Tatarov’s father-in-law Oleksandr Pavlushin co-owns a firm called Daring Capital with a certain Lyudmila Myshchenko, according to Bihus.info. The only other firm co-owned by Lyudmila Myshchenko is Kiy Plaza, whose other co-owner is Valery Myshchenko.

Both Daring Capital and Kiy Plaza are registered at 131 Antonovych Street, where Tatarov owns real estate.

In October 2020 Valery Myshchenko received a 45 percent stake in controversial property developer Ecobudtrade as a gift – a highly unusual deal on the real estate market.

Mykytas has said that the stake had been previously owned by him. He bought it through a front man for $2 million in 2019.

Myshchenko denied being a front man for Tatarov and said Mykytas had gifted him the stake since he had been getting only problems, not profits, from the asset.

Ecobudtrade has received a highly lucrative City Hall contract to build Kyiv’s Podilsko-Voskresensky Bridge, on which the city government has spent Hr 13 billion.

In January the Prosecutor General’s Office opened an abuse of power case into an audio recording allegedly implicating the Podilsko-Voskresensky Bridge project in corruption. The recording was published by lawmaker and whistleblower Geo Leros.

Leros has also accused Tatarov of effectively controlling state-owned nuclear monopoly Energoatom. On Feb. 10, the NABU searched Energoatom premises in an embezzlement case.

Sabotage of the case

Courts and prosecutors continuously sabotaged the Tatarov case.

On Dec. 1, Venediktova replaced the group of prosecutors in the Tatarov case as they were preparing to bring charges against the deputy chief of staff. As a result, the charges were blocked for two weeks.

On Dec. 14, Kyiv’s Pechersk Court ordered Venedikova to take the case away from the NABU. However, the High Anti-Corruption Court suspended the Pechersk Court’s decision on Feb. 4.

Venediktova’s deputy Oleksiy Symonenko used the Pechersk Court ruling as a pretext to give the case to the more politically pliant Security Service of Ukraine on Dec. 24. The NABU believes the transfer of the Tatarov case to be unlawful.

Under Ukrainian law, the Tatarov bribery case falls squarely into NABU’s jurisdiction. NABU cases cannot be considered by other law enforcement agencies. Jurisdictional disputes can only be considered by the High Anti-Corruption Court not by the Pechersk District Court, which is refusing to transfer Tatarov case materials to the anti-corruption judges.

Meanwhile, in December the police arrested Mykytas and charged him with kidnapping. His lawyers believe this to be a fabricated case aimed at pressuring the former lawmaker to withdraw his testimony against Tatarov – a claim that the police denied. 

Case buried

The Tatarov case was effectively buried on Dec. 30 when new prosecutors appointed by Venediktova refused to arrest him and said the legal grounds for the charges were not sufficient.

This contradicts the opinion of the NABU and anti-corruption prosecutors, who believe the grounds to be sufficient.

Mykytas confirmed the case’s validity by pleading guilty to bribery.
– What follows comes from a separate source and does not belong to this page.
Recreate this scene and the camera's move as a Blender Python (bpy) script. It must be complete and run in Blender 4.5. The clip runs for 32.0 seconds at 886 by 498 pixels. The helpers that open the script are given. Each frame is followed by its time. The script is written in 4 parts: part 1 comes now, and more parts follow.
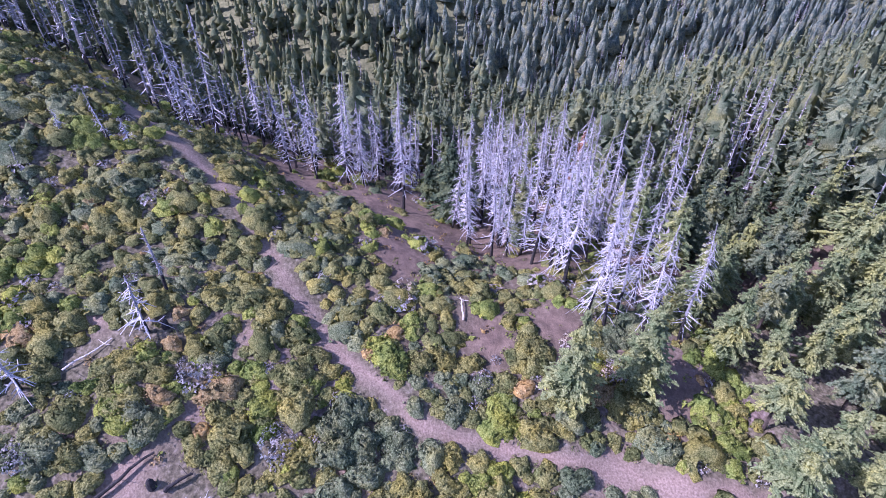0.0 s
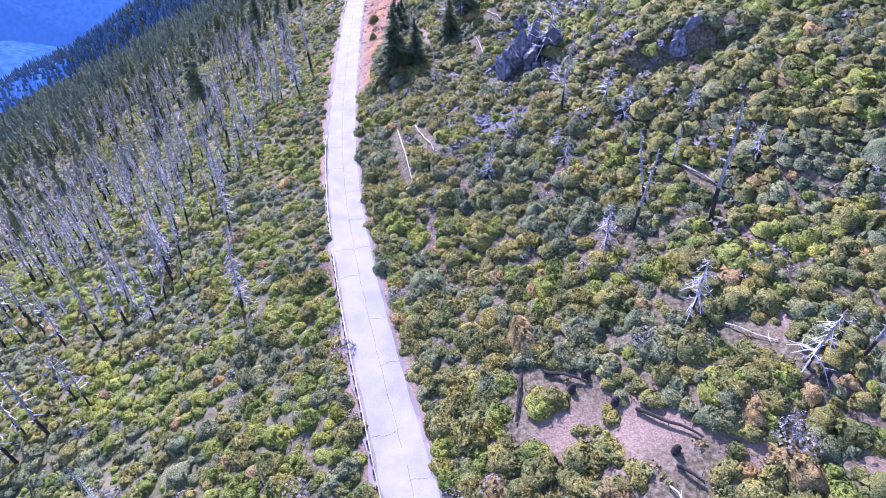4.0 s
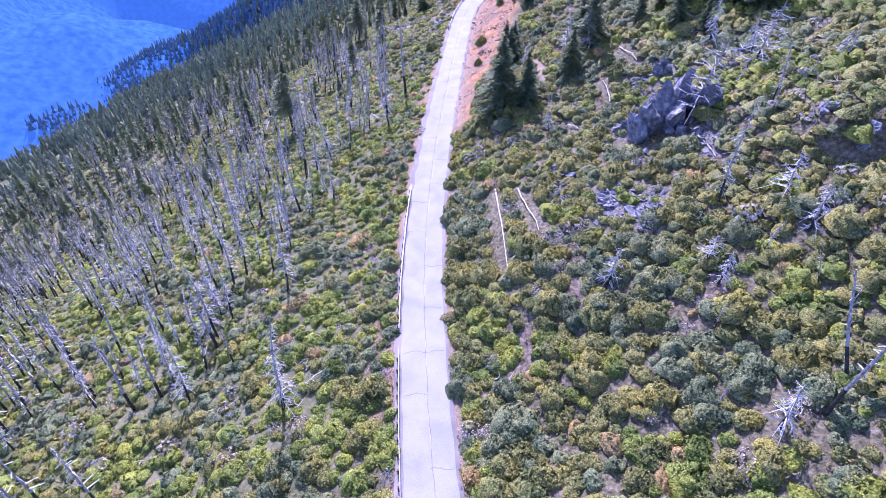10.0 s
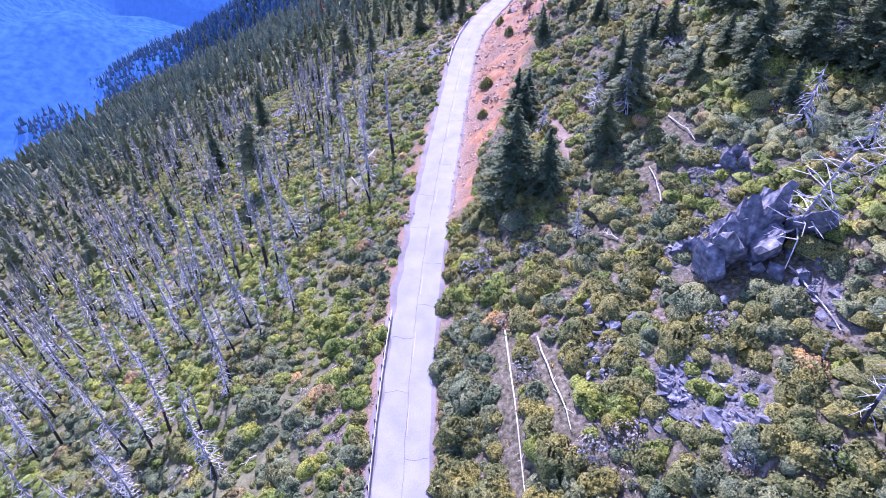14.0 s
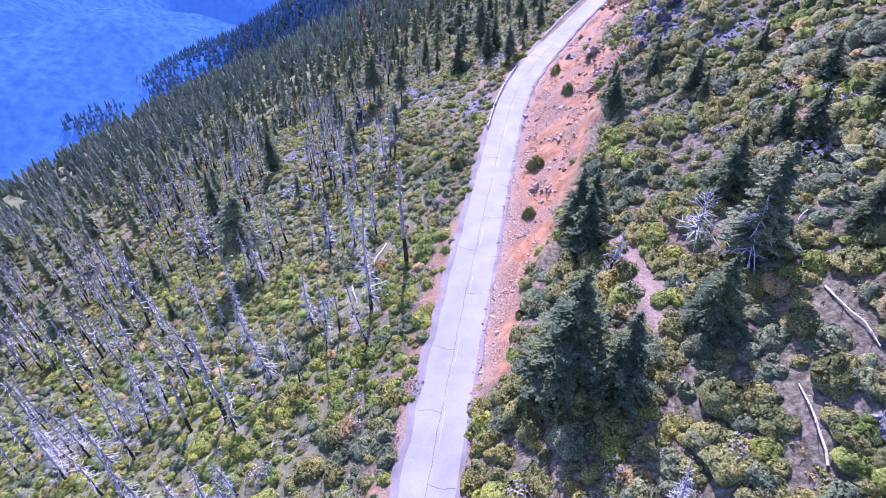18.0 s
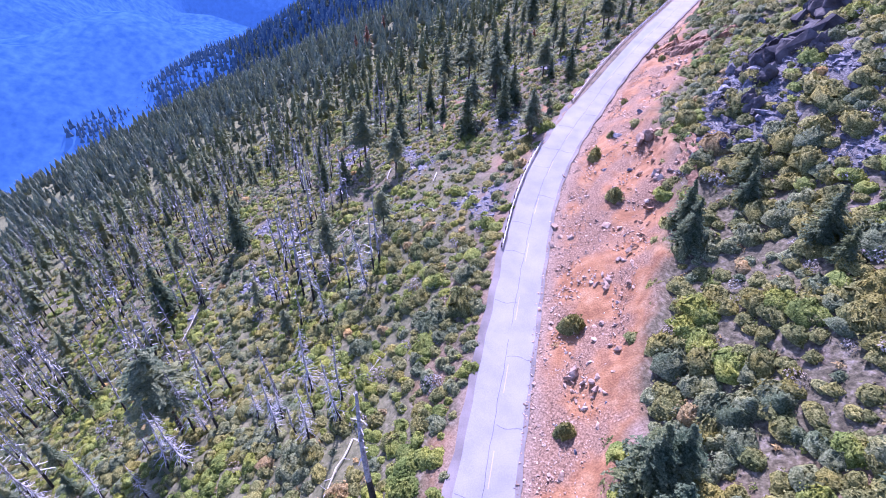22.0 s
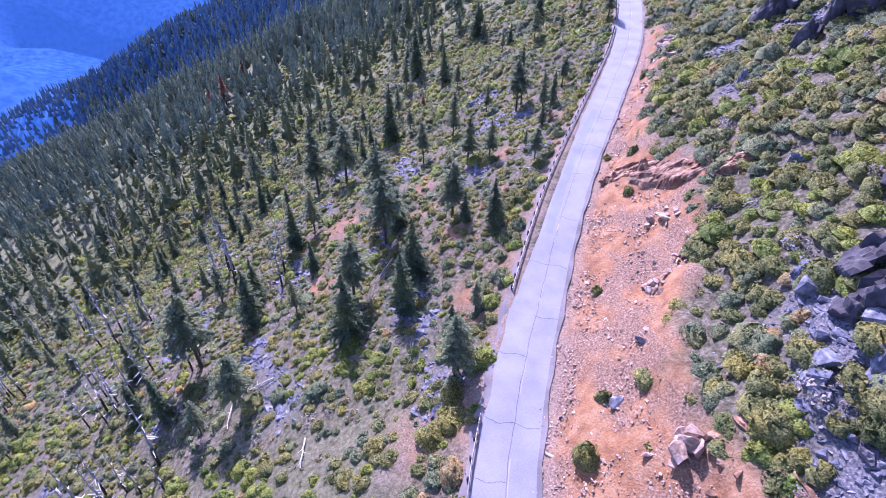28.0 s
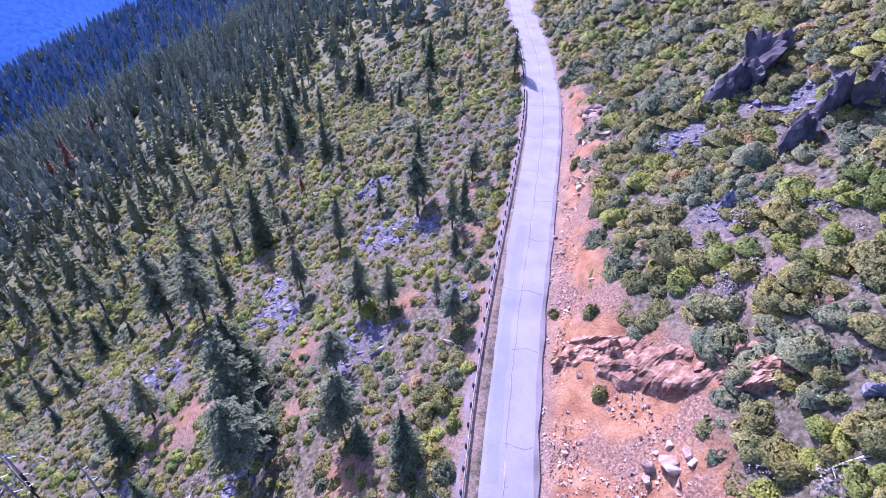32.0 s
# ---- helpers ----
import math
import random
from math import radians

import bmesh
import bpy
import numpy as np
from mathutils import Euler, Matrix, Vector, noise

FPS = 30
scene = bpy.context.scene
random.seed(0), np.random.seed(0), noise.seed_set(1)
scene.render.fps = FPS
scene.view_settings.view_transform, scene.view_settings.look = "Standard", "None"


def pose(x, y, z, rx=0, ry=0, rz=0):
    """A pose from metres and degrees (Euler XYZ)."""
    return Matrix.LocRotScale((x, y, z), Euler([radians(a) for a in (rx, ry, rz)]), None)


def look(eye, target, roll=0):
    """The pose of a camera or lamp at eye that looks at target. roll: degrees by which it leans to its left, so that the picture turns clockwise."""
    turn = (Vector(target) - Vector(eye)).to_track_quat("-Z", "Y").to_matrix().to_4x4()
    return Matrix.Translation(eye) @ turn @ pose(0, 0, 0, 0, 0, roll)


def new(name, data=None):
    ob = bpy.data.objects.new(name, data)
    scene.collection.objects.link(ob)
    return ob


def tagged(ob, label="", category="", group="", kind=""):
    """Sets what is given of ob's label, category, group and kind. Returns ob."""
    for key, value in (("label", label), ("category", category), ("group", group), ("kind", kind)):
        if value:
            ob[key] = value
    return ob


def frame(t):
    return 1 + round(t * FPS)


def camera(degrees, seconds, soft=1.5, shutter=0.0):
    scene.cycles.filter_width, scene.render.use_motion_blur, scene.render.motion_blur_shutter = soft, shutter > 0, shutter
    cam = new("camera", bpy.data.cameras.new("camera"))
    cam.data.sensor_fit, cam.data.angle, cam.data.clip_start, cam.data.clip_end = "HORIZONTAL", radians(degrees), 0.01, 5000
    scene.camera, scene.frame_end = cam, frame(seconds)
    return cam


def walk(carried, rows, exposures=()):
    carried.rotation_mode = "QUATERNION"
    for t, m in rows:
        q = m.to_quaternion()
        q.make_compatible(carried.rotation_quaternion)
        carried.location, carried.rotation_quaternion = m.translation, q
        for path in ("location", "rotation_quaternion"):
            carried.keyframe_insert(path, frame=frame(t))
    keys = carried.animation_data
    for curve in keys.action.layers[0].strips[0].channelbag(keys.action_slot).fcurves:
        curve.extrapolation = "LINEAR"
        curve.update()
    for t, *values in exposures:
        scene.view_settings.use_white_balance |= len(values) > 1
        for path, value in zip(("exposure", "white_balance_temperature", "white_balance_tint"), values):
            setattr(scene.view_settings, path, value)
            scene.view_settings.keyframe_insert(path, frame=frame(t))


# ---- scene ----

The High Anti Corruption Court recognized the bribery accusations when it authorized Dubonos’ arrest in December.

The anti-corruption court ruled on Jan. 15 that the Tatarov case must be investigated by the NABU and ordered Venediktova to consider a motion to transfer the investigation to the bureau. However, the Prosecutor General’s Office refused to do so on Feb. 8, citing the Pechersk Court decision.

In January the Prosecutor General’s Office also changed the charges against Tatarov from bribery to document forgery – an article outside the NABU’s jurisdiction – in what the bureau believes to be another unlawful effort to block it from investigating the case. The NABU is continuing to demand the transfer of the Tatarov case back to the bureau.

“Venediktova has turned the Prosecutor General’s Office into the Office of Public Lying,” the Anti-Corruption Action Center said on Feb. 9. “Despite the fact that the law exclusively defines the case as NABU jurisdiction, Venediktova’s office is fooling the public.”

Plea bargain

Currently the NABU has Tatarov case materials but has been blocked from investigating it by Venediktova. Mykytas is in police custody, and the NABU has applied for interrogating him in other episodes at its premises but the police refused.

Before the case was blocked, the NABU and Mykytas were preparing a plea bargain, law enforcement sources told the Kyiv Post.

Mykytas has already paid compensation worth Hr 50 million to the state and given testimony implicating Tatarov, Allerov, judges and ex-Prime Minister Volodymyr Groysman in alleged corruption. They deny the accusations of wrongdoing.

If the plea deal had been reached, Mykytas could have exposed even more powerbrokers and paid more damages, according to the law enforcement sources. But now he is unlikely to give testimony due to the Tatarov case being blocked and Mykytas himself being pressured.

“Now he has no incentives to testify,” one of the sources said.

Editor’s Note: This report is part of the Investigative Hub project, within which the Kyiv Post monitors investigative reports in the Ukrainian media and brings them to the English-speaking audience, as well as produces original investigative stories. The project is supported by the National Endowment for Democracy.